China will move faster to approve qualified foreign institutional investors that want to put money into Chinese investment funds, said a senior official with the China Securities Regulatory Commission.
"Funds open to public investment look for value and long-term investments and have been the most important institutional investors in the capital market," said Wang Lin, head of the commission's fund supervision department.
"We place a big priority on cultivating institutional investors and will continuously improve the investment environment for foreign ones."
Wang said 69 Chinese fund-management companies were operating by the end of 2011. The value of the separate accounts they managed came to 122.4 billion yuan ($19.35 billion) and the value of the social-security funds they managed came to 301.7 billion yuan.
Wang said 24 of the funds had been around for more than 10 years by the end of 2011. Although the Chinese capital market has been volatile recently, especially in 2011, the funds' average rate of return over a decade was 235.39 percent, and the annualized rate of return was 12.86 percent.
Dai Xianglong, chairman of the National Council for Social Security Fund, said on Saturday that China should gradually increase the amount of investment it allows to be made by qualified foreign institutional investors and eventually get rid of the limit it places on such investment.
Dai said similar funds in the United States and in European countries have invested in stock markets, with some funds having invested about 50 percent of their assets in stocks.
In China, such companies usually invest about 30 percent of their assets in that manner. The country's laws prohibit them from investing more than 40 percent in stocks.
Wang also said fund management companies should chose investment strategies that take advantage of their strengths and mitigate their weaknesses.
They can study clients' requirements and study markets to find products that yield steady returns and come with little risk.

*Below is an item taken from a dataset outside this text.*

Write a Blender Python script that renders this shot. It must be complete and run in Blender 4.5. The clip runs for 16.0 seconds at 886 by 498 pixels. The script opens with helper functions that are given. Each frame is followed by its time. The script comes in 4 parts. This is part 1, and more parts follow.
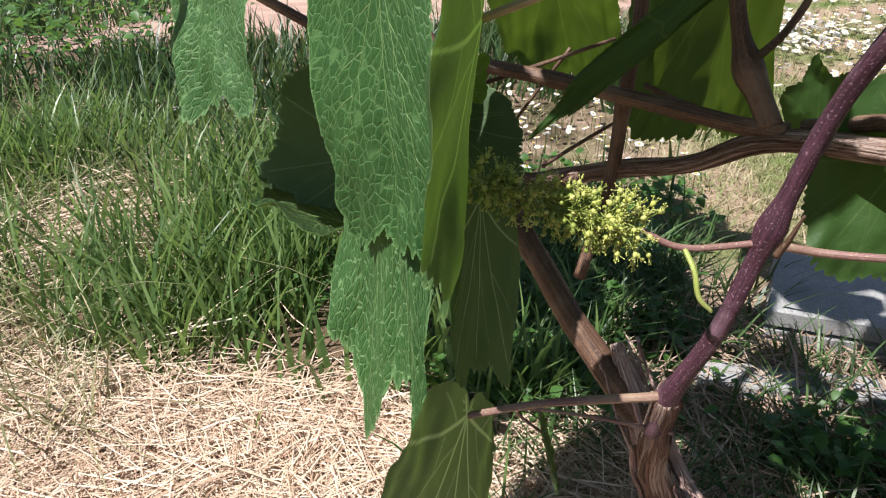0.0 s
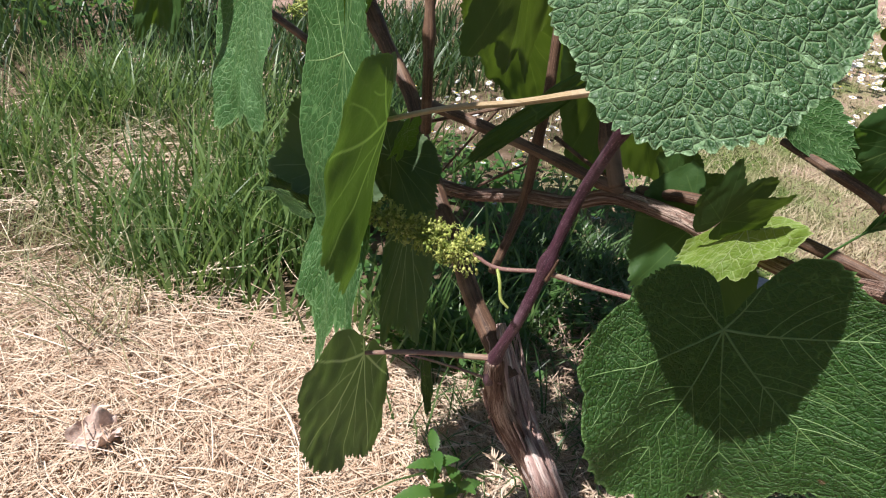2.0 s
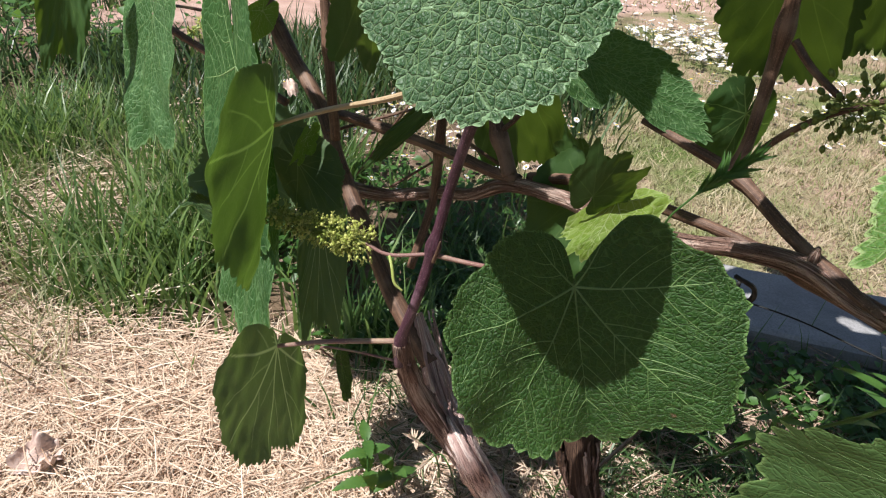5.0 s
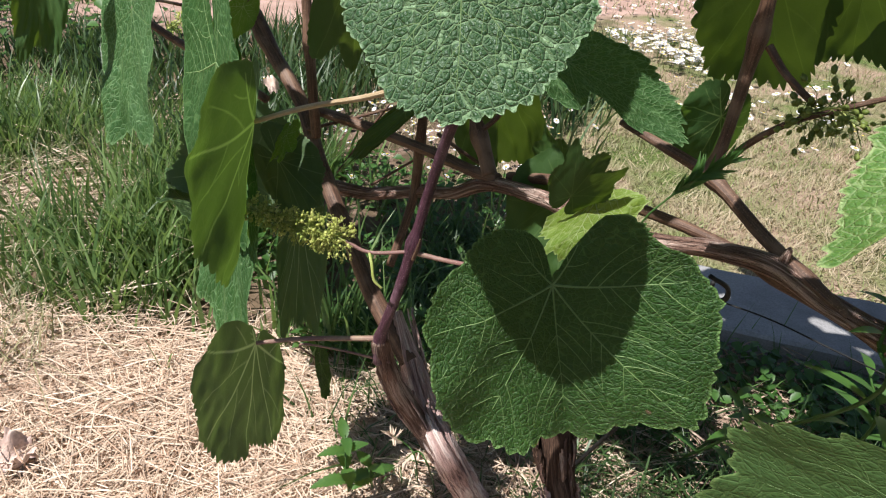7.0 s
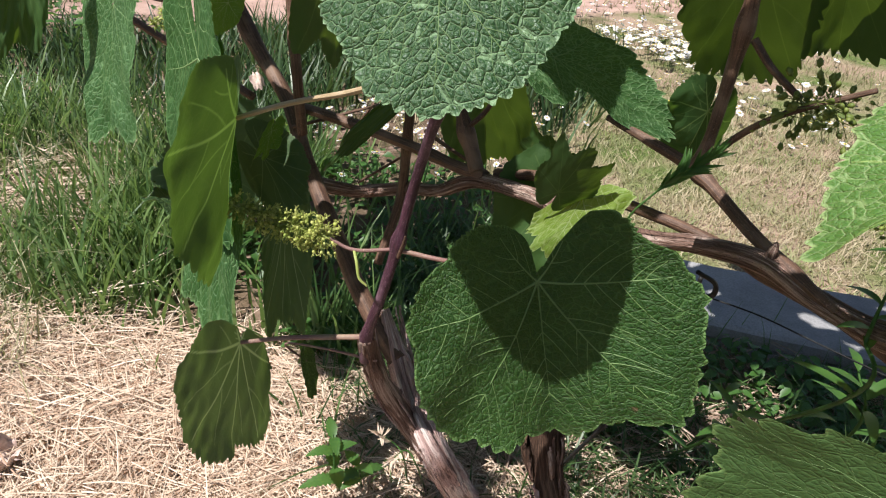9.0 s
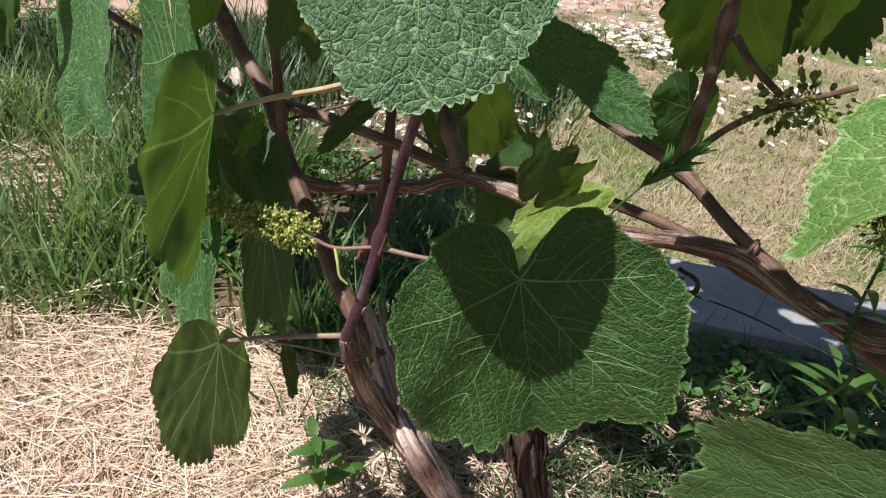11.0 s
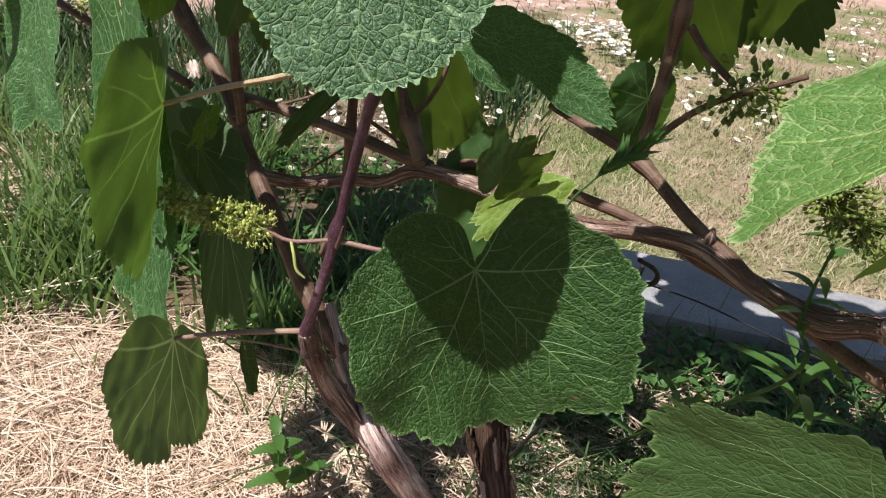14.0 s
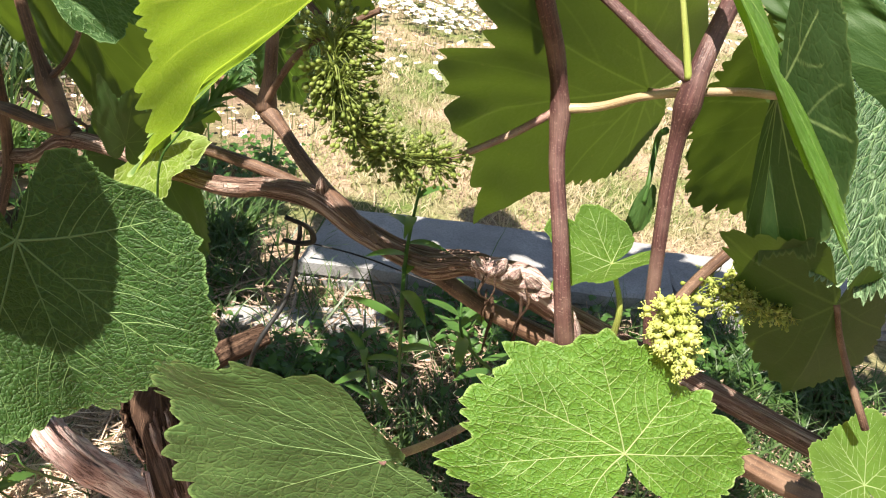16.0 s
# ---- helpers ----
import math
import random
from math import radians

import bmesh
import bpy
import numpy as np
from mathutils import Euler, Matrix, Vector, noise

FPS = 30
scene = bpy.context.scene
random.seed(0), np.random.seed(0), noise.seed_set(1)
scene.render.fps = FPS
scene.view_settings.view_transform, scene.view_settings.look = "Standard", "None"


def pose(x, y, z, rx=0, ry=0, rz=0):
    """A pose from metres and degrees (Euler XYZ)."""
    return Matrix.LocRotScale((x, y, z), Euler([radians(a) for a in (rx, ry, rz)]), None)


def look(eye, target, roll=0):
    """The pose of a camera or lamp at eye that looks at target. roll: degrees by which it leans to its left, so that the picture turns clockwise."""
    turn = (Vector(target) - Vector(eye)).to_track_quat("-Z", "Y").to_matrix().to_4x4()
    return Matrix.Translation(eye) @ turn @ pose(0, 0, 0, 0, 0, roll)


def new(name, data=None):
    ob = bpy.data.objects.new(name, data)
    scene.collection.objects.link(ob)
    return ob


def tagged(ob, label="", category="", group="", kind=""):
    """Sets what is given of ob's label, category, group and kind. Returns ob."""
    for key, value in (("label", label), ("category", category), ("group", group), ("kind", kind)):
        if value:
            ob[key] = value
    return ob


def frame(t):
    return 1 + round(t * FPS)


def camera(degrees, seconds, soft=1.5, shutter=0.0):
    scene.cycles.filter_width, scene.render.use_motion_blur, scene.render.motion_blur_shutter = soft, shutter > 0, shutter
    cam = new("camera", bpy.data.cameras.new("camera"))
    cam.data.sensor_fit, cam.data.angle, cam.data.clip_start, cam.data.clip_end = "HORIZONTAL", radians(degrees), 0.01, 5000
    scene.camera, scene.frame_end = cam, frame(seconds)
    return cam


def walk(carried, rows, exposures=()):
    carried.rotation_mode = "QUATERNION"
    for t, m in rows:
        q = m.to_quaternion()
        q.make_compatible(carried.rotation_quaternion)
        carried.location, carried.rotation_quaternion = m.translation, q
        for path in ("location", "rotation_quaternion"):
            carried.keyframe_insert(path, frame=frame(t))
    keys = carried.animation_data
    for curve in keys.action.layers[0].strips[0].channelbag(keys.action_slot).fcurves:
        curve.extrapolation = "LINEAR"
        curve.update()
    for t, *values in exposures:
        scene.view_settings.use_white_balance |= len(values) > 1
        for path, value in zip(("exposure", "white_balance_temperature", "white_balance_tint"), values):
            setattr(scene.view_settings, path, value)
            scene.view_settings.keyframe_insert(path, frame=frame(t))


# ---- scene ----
cam = camera(66.2, 16.0, 1.15)
PATH = [
    (0, (0.258, 0.57, 0.627), (-0.282, 2.23, -0.349), 1.0),
    (0.5, (0.251, 0.562, 0.622), (-0.256, 2.237, -0.345), 2.7),
    (1, (0.263, 0.539, 0.645), (-0.258, 2.193, -0.351), 2.5),
    (1.5, (0.338, 0.49, 0.71), (-0.152, 2.112, -0.352), 4.8),
    (2, (0.391, 0.442, 0.762), (-0.197, 2.03, -0.303), 7.1),
    (2.5, (0.431, 0.415, 0.776), (-0.121, 2.006, -0.303), 5.3),
    (3, (0.463, 0.42, 0.778), (-0.082, 2.039, -0.262), 4.4),
    (3.5, (0.473, 0.421, 0.776), (-0.092, 2.042, -0.249), 2.6),
    (5.8, (0.462, 0.416, 0.772), (-0.02, 2.069, -0.244), 4.9),
    (6, (0.463, 0.414, 0.772), (-0.017, 2.069, -0.242), 4.9),
    (6.5, (0.465, 0.416, 0.773), (-0.009, 2.072, -0.243), 5.0),
    (7, (0.466, 0.416, 0.773), (0.015, 2.076, -0.247), 5.6),
    (7.5, (0.468, 0.415, 0.775), (0.023, 2.083, -0.236), 5.7),
    (8, (0.468, 0.417, 0.773), (0.025, 2.085, -0.238), 5.5),
    (8.5, (0.469, 0.42, 0.771), (0.02, 2.08, -0.25), 5.2),
    (9, (0.471, 0.422, 0.77), (0.04, 2.086, -0.253), 5.6),
    (9.5, (0.47, 0.423, 0.767), (0.055, 2.085, -0.267), 6.1),
    (10, (0.469, 0.423, 0.767), (0.07, 2.091, -0.262), 6.5),
    (10.2, (0.471, 0.424, 0.768), (0.082, 2.095, -0.261), 6.7),
    (12.5, (0.47, 0.428, 0.765), (0.092, 2.106, -0.257), 5.8),
    (13, (0.468, 0.428, 0.761), (0.121, 2.104, -0.274), 6.7),
    (13.5, (0.473, 0.429, 0.761), (0.158, 2.12, -0.26), 7.4),
    (14, (0.484, 0.433, 0.762), (0.173, 2.123, -0.261), 7.1),
    (14.5, (0.507, 0.442, 0.755), (0.214, 2.124, -0.286), 6.5),
    (15, (0.571, 0.465, 0.756), (0.437, 2.161, -0.297), 7.6),
    (15.5, (0.629, 0.475, 0.757), (0.648, 2.181, -0.287), 9.3),
    (16, (0.663, 0.478, 0.754), (0.759, 2.19, -0.274), 9.1),
]
EXPOSURES = [(0.0, 0.9, 6350, 10), (1.5, 0.8, 6350, 10), (14.0, 0.76, 6400, 10), (14.8, 0.86, 6650, 10), (15.5, 1.2, 7000, 10), (16.0, 1.6, 7150, 10)]
walk(cam, [(t, look(eye, target, roll)) for t, eye, target, roll in PATH], EXPOSURES)

# ---- daylight: clear sky, high sun ----
SUN_DIR = Vector((-0.064, -0.078, 0.178)).normalized()   # towards the sun
elev = math.asin(SUN_DIR.z)
azim = math.atan2(SUN_DIR.x, SUN_DIR.y)
world = bpy.data.worlds.new("sky_world")
scene.world = world
world.use_nodes = True
wn = world.node_tree
wn.nodes.clear()
sky = wn.nodes.new("ShaderNodeTexSky")
sky.sky_type = "NISHITA"
sky.sun_disc = False
sky.sun_elevation = elev
sky.sun_rotation = azim
bg = wn.nodes.new("ShaderNodeBackground")
bg.inputs[1].default_value = 0.05
wo = wn.nodes.new("ShaderNodeOutputWorld")
wn.links.new(sky.outputs[0], bg.inputs[0])
wn.links.new(bg.outputs[0], wo.inputs[0])
sun_data = bpy.data.lights.new("sun", "SUN")
sun_data.energy = 5.0
sun_data.angle = radians(0.53)
sun_data.color = (1.0, 0.96, 0.92)
sun = new("sun", sun_data)
sun.matrix_world = look(SUN_DIR * 20, (0, 0, 0))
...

"Fund-management companies all regard an increase in scale to be an important goal and seek to offer a full range of financial products," said Dou Yuming, CEO of Fullgoal Fund Management Co Ltd.
"Besides, they excessively depend on banks to sell those types of products. And the final result can be that fund companies compete with each other by sharing more revenues with banks rather than innovating to promote their products to the public."
"Homogeneous competition is not good for the fund industry or for investors because it cannot create value," Dou said.
Dou urged regulators to relax approvals for fund products so that companies can have more choices and avenues for differentiation.